Tapi, tampaknya prestasi-prestasi tersebut tenggelam. Bukan saja tenggelam dalam pemberitaan, tapi yang lebih mengenaskan adalah tenggelam dalam arus pusaran birokrasi yang tidak mampu mengoptimalkan sumber daya manusia tersebut. Begitu banyak prestasi, tapi ketika masuk dalam sebuah sistem, prestasi individu itu hilang.
Begitu banyak manusia-manusia pintar di negeri ini yang tidak memperoleh tempat untuk mengembangkan ilmunya dan juga tidak memperoleh penghargaan selayaknya sehingga mereka mencarinya di negeri seberang. Kita ingat bagaimana dulu IPTN 'dibumihanguskan' sehingga banyak karyawan pintar pindah kerja ke luar negeri.
Tidak beda dengan siswa peraih juara olimpiade. Ada di antara mereka ditolak masuk perguruan tinggi. Beberapa di antaranya masuk, tapi tetap harus membayar uang kuliah. Sementara negeri seberang, justru memberikan beasiswa dengan persyaratan setelah lulus bekerja di negara tersebut dalam waktu tertentu. Kelak, negara itu memiliki pekerja yang mumpuni.

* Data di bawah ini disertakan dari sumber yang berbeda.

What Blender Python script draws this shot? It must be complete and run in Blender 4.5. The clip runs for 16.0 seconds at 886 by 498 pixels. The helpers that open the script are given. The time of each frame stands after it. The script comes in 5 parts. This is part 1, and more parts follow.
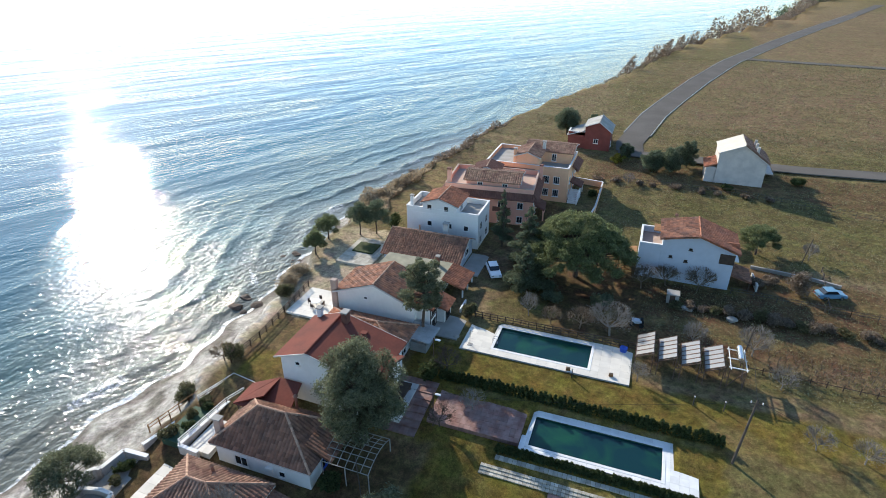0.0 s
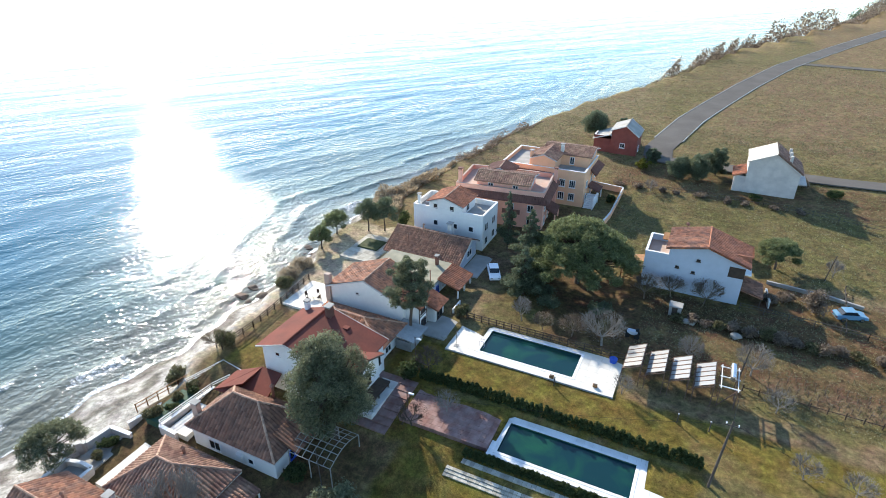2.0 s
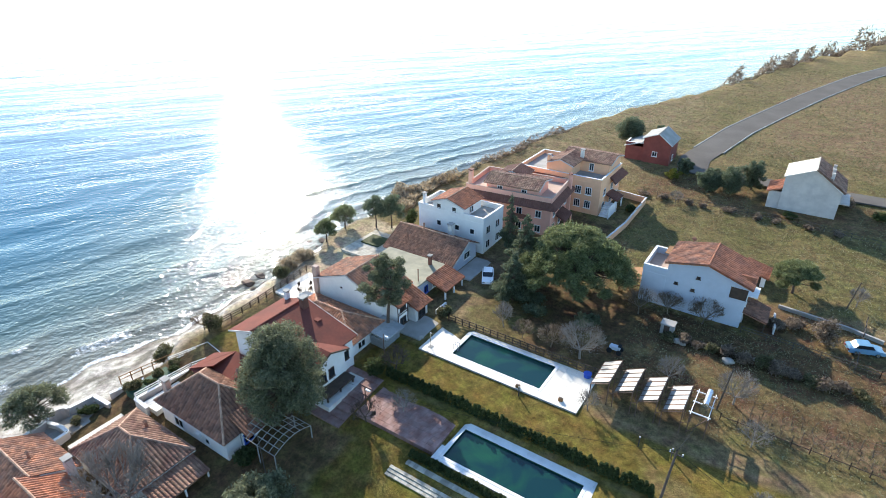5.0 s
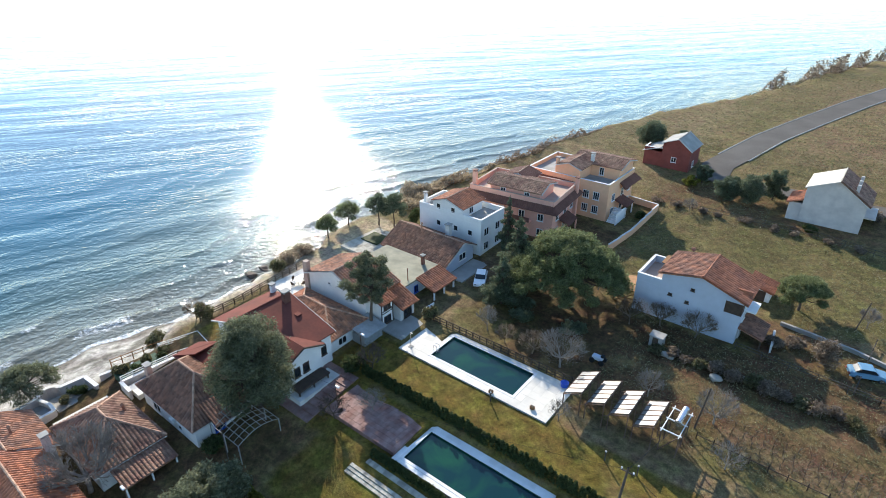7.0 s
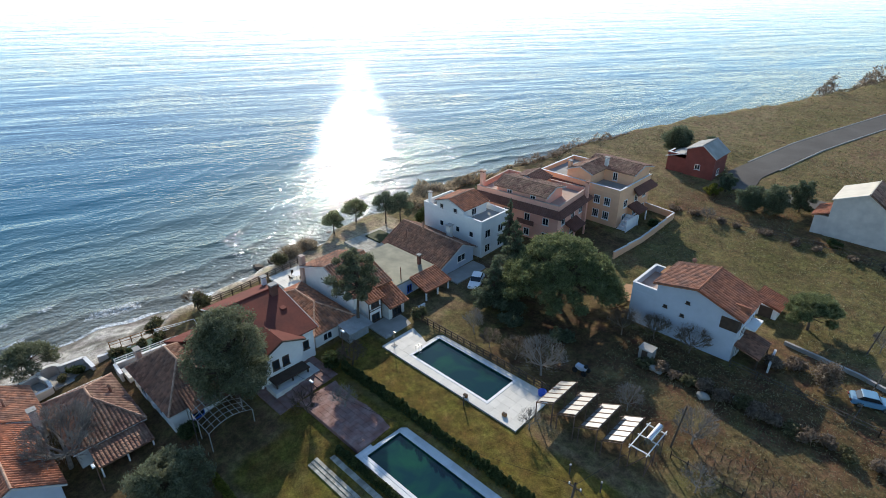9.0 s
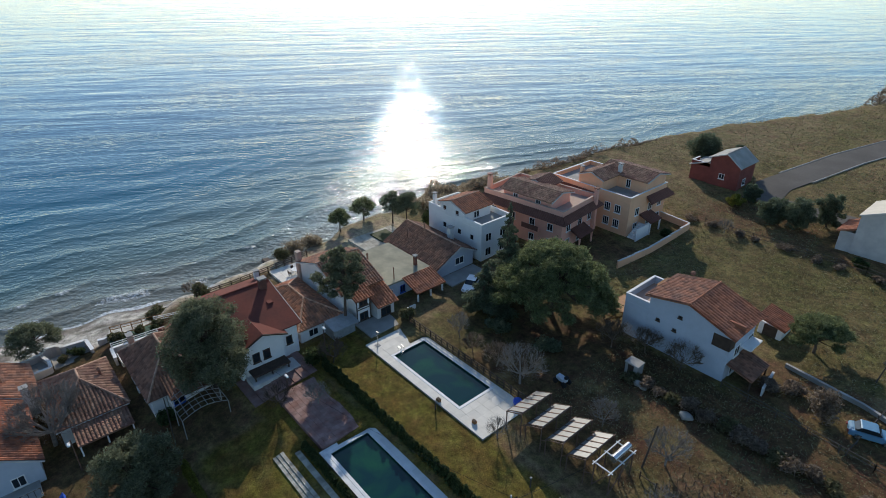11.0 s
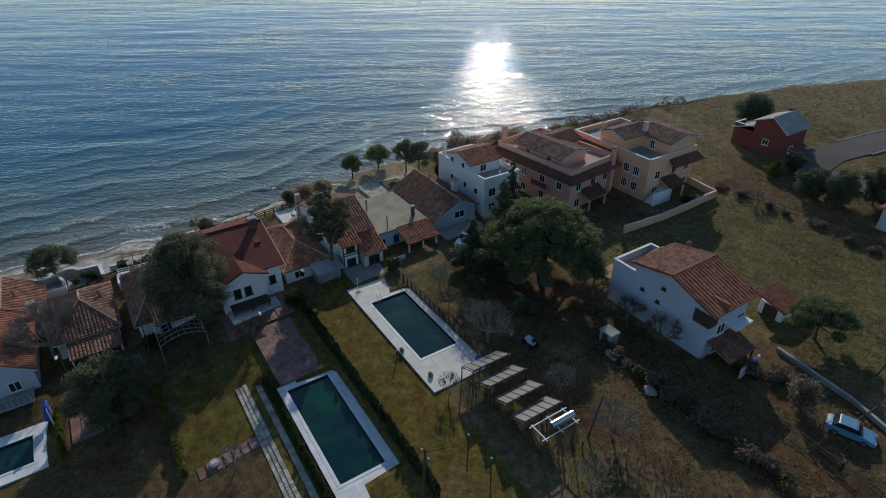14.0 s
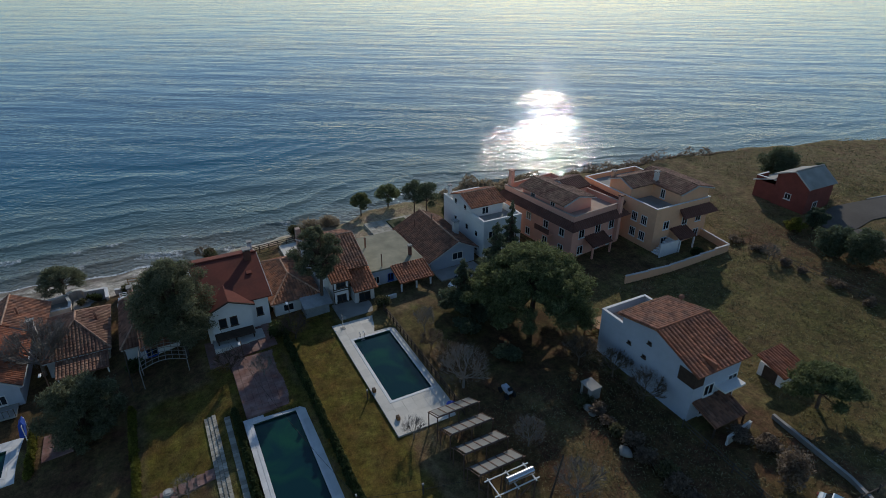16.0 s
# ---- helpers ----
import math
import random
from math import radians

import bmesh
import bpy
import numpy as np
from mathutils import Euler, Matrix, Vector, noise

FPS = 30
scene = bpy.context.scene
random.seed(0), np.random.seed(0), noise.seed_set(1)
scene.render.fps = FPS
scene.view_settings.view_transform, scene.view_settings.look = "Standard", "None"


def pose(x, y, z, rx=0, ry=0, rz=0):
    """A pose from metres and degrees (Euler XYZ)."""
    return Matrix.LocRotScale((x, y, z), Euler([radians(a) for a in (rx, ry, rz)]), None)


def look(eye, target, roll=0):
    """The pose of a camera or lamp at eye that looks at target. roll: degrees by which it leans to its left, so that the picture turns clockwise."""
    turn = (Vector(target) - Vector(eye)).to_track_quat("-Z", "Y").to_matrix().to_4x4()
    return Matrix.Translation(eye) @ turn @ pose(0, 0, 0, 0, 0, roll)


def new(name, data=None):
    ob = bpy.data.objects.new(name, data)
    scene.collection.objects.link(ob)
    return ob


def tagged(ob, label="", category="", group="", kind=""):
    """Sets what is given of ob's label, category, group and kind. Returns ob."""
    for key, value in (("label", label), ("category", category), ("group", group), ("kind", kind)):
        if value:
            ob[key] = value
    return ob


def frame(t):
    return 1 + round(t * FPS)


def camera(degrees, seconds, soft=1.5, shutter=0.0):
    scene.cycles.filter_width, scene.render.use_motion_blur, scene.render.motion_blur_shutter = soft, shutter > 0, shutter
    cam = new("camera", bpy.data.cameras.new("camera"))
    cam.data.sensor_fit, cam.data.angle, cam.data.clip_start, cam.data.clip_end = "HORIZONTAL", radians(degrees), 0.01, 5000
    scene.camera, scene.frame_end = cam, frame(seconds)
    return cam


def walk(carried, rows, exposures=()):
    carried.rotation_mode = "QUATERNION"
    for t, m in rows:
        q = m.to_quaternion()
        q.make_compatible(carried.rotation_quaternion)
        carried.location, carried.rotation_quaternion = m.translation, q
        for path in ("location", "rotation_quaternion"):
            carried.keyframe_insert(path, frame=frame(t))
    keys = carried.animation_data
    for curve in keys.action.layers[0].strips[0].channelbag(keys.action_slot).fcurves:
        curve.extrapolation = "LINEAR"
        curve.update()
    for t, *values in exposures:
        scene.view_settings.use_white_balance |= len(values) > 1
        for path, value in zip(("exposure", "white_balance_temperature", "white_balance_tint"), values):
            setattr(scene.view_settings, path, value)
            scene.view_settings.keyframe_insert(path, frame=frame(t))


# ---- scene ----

Indonesia memiliki banyak orang berprestasi. Namun sayang, prestasi itu sifatnya masih individu. Semestinya pemerintah bisa membuat sebuah sistem agar semua prestasi individu tersebut terkelola dengan baik sehingga bisa disinergikan dengan kepentingan nasional. Kita bangun negeri ini dengan kekuatan sumber daya manusia kita sendiri.